_Work instructions_: Retype word for word the first line of the listing and each line after it up to the line with "return 1 + round(t * FPS)", with the pictures taken out.

_Dataset extract_:
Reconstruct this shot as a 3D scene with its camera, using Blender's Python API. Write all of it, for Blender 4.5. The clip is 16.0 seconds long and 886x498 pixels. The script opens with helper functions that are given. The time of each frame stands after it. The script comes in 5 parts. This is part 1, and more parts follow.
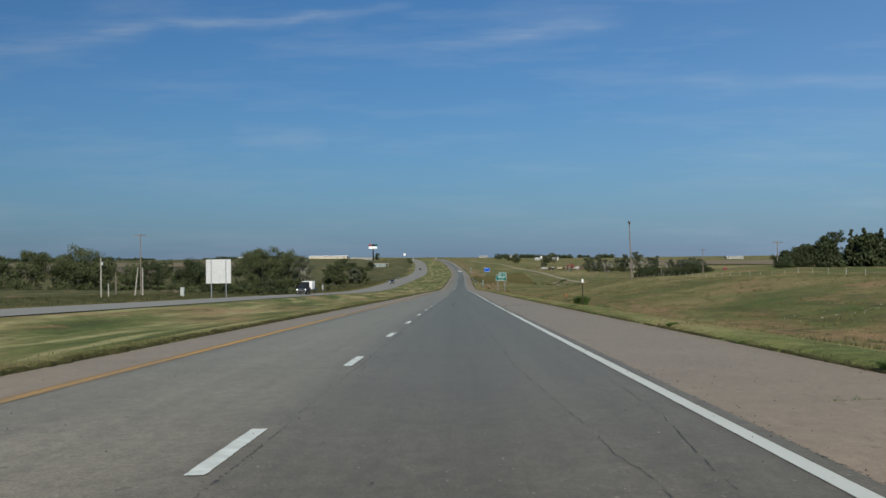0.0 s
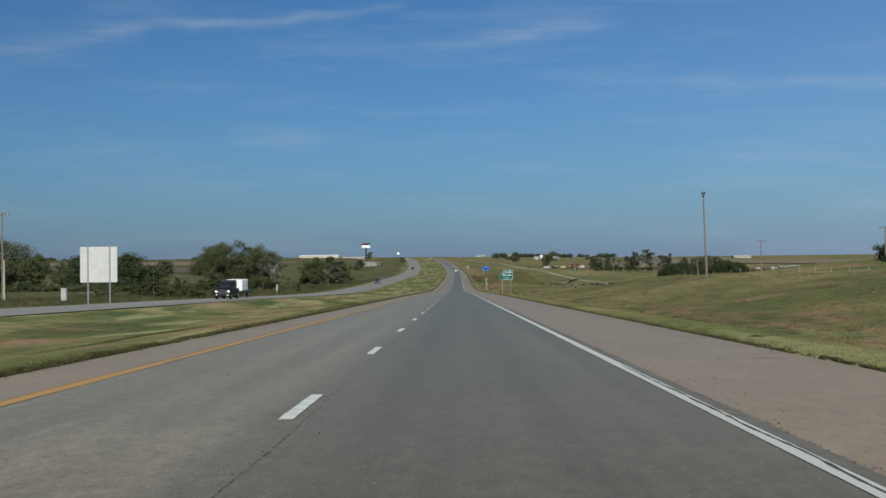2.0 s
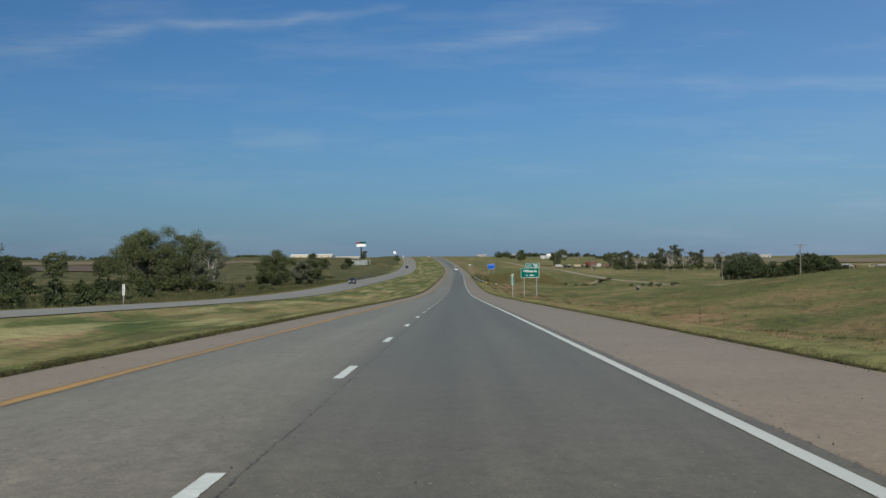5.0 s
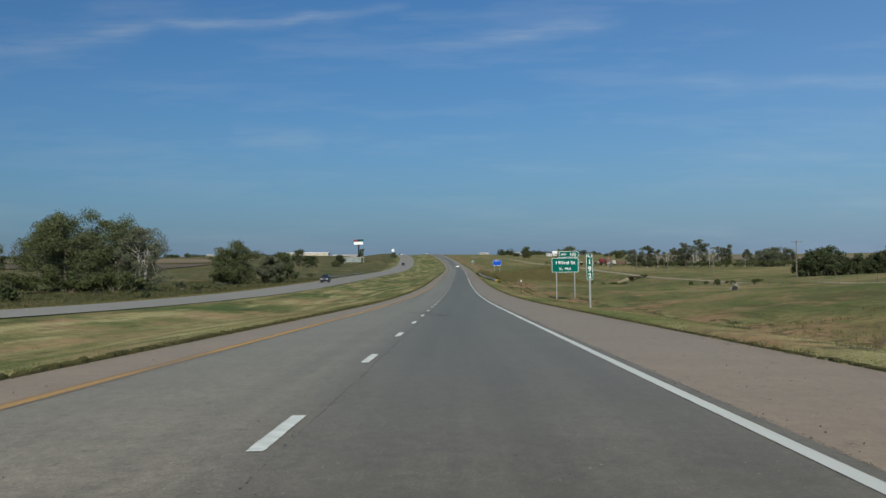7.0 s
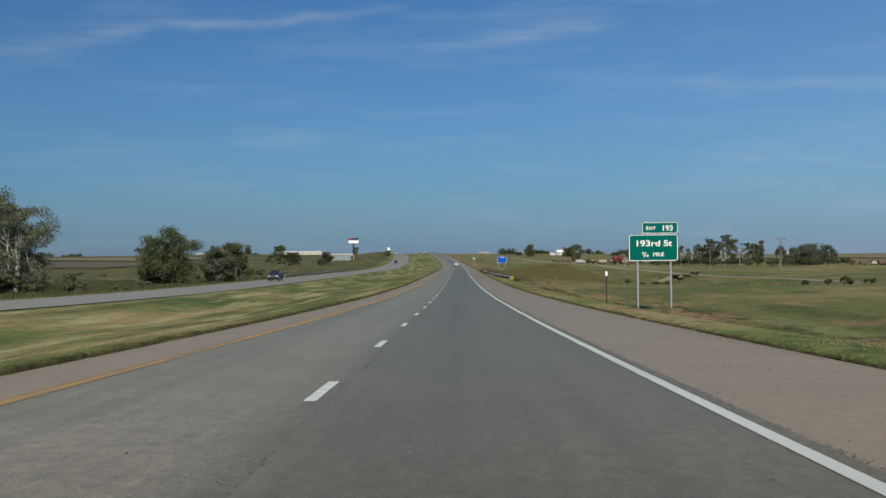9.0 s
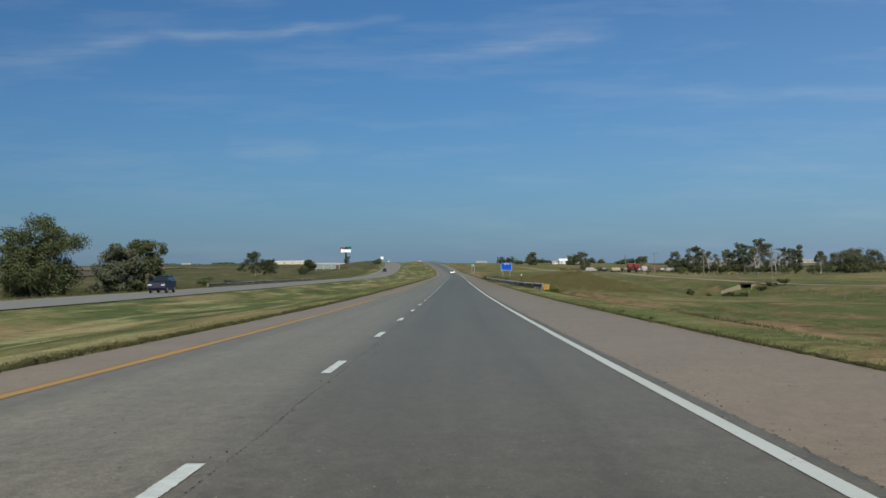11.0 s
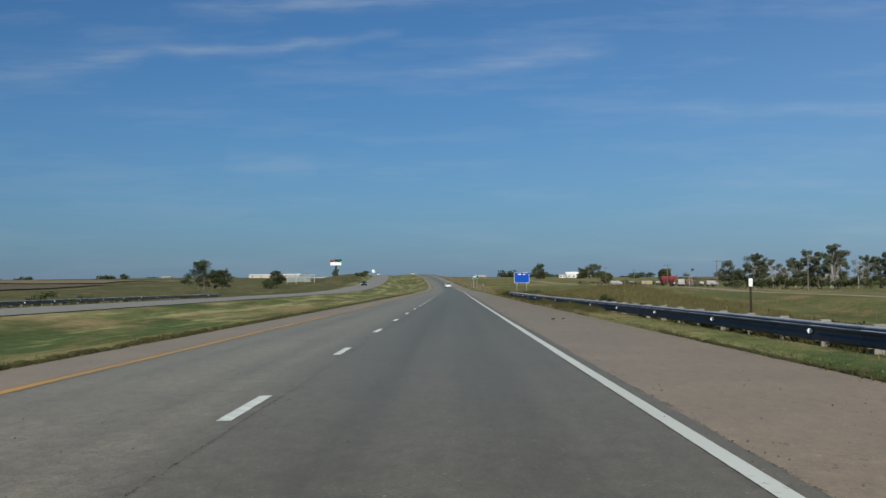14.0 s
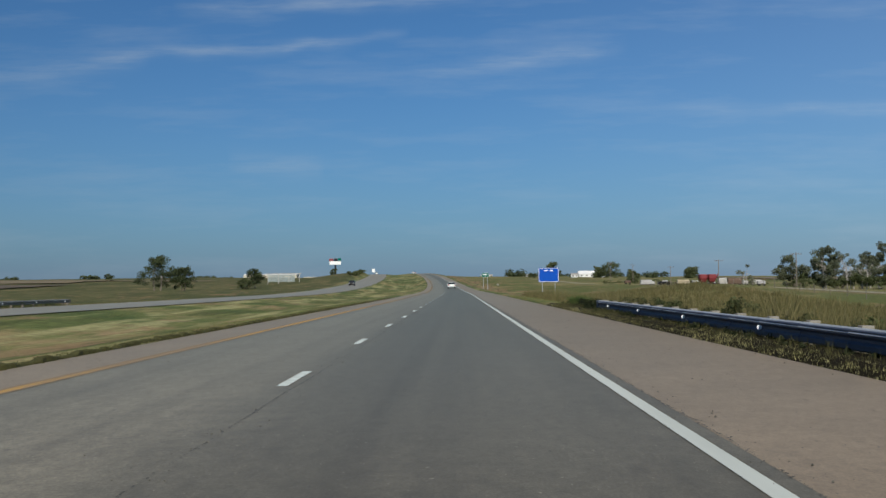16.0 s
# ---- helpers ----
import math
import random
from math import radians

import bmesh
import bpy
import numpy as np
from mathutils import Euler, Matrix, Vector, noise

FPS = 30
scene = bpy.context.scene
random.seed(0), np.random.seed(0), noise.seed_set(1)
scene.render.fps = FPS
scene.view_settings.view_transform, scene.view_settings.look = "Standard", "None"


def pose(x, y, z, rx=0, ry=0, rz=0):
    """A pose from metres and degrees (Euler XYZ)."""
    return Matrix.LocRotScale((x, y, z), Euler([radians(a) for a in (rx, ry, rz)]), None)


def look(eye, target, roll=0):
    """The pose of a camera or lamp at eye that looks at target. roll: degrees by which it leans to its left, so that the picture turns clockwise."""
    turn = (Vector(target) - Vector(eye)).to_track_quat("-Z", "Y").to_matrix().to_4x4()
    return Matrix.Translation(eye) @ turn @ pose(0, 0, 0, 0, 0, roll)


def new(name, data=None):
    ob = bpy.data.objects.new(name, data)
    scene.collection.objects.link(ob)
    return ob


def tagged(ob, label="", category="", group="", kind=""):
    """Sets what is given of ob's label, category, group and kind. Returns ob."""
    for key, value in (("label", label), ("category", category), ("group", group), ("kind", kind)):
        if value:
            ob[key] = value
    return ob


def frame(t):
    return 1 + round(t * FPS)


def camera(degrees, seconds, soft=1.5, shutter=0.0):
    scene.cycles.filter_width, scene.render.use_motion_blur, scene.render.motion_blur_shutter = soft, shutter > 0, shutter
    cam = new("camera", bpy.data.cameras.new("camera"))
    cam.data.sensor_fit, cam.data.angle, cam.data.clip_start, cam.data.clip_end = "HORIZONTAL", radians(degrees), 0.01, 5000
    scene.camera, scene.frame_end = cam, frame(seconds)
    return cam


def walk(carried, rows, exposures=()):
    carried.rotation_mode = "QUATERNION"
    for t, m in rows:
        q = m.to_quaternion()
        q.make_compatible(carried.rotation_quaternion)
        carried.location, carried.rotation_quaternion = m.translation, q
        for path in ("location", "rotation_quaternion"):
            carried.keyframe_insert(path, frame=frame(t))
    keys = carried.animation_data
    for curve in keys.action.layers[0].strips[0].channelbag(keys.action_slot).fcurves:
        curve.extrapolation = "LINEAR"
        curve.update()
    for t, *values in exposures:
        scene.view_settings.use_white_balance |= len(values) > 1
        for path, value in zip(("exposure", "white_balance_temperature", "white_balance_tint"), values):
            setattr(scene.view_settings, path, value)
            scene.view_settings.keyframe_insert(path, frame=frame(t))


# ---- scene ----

_Output for this task_:
Reconstruct this shot as a 3D scene with its camera, using Blender's Python API. Write all of it, for Blender 4.5. The clip is 16.0 seconds long and 886x498 pixels. The script opens with helper functions that are given. The time of each frame stands after it. The script comes in 5 parts. This is part 1, and more parts follow.
0.0 s
2.0 s
5.0 s
7.0 s
9.0 s
11.0 s
14.0 s
16.0 s
# ---- helpers ----
import math
import random
from math import radians

import bmesh
import bpy
import numpy as np
from mathutils import Euler, Matrix, Vector, noise

FPS = 30
scene = bpy.context.scene
random.seed(0), np.random.seed(0), noise.seed_set(1)
scene.render.fps = FPS
scene.view_settings.view_transform, scene.view_settings.look = "Standard", "None"


def pose(x, y, z, rx=0, ry=0, rz=0):
    """A pose from metres and degrees (Euler XYZ)."""
    return Matrix.LocRotScale((x, y, z), Euler([radians(a) for a in (rx, ry, rz)]), None)


def look(eye, target, roll=0):
    """The pose of a camera or lamp at eye that looks at target. roll: degrees by which it leans to its left, so that the picture turns clockwise."""
    turn = (Vector(target) - Vector(eye)).to_track_quat("-Z", "Y").to_matrix().to_4x4()
    return Matrix.Translation(eye) @ turn @ pose(0, 0, 0, 0, 0, roll)


def new(name, data=None):
    ob = bpy.data.objects.new(name, data)
    scene.collection.objects.link(ob)
    return ob


def tagged(ob, label="", category="", group="", kind=""):
    """Sets what is given of ob's label, category, group and kind. Returns ob."""
    for key, value in (("label", label), ("category", category), ("group", group), ("kind", kind)):
        if value:
            ob[key] = value
    return ob


def frame(t):
    return 1 + round(t * FPS)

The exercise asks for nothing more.